» **What to produce**
Where a line in the listing below contains the word "part", copy that line.

» **Information provided**
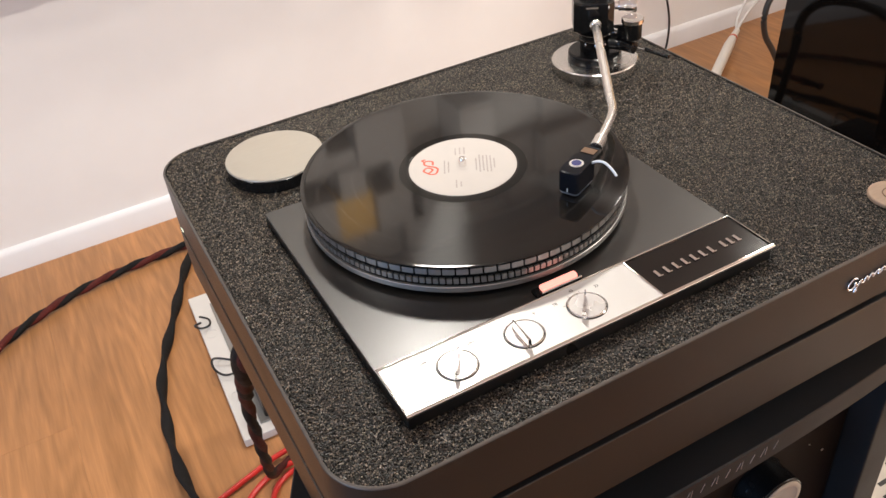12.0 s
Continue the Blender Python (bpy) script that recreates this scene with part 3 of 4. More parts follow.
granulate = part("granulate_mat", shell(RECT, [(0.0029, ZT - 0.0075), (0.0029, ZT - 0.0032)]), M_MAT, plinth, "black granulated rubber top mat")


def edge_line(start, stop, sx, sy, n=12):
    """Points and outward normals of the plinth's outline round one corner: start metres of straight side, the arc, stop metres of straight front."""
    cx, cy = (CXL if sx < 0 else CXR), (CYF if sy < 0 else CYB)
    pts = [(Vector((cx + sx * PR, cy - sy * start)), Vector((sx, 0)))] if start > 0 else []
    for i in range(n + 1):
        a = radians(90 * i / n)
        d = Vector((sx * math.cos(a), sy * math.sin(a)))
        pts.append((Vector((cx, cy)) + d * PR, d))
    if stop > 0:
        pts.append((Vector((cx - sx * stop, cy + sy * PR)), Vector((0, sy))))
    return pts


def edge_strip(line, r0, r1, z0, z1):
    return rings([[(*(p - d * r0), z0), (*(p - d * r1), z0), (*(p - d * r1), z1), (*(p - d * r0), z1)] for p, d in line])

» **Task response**
Continue the Blender Python (bpy) script that recreates this scene with part 3 of 4. More parts follow.
granulate = part("granulate_mat", shell(RECT, [(0.0029, ZT - 0.0075), (0.0029, ZT - 0.0032)]), M_MAT, plinth, "black granulated rubber top mat")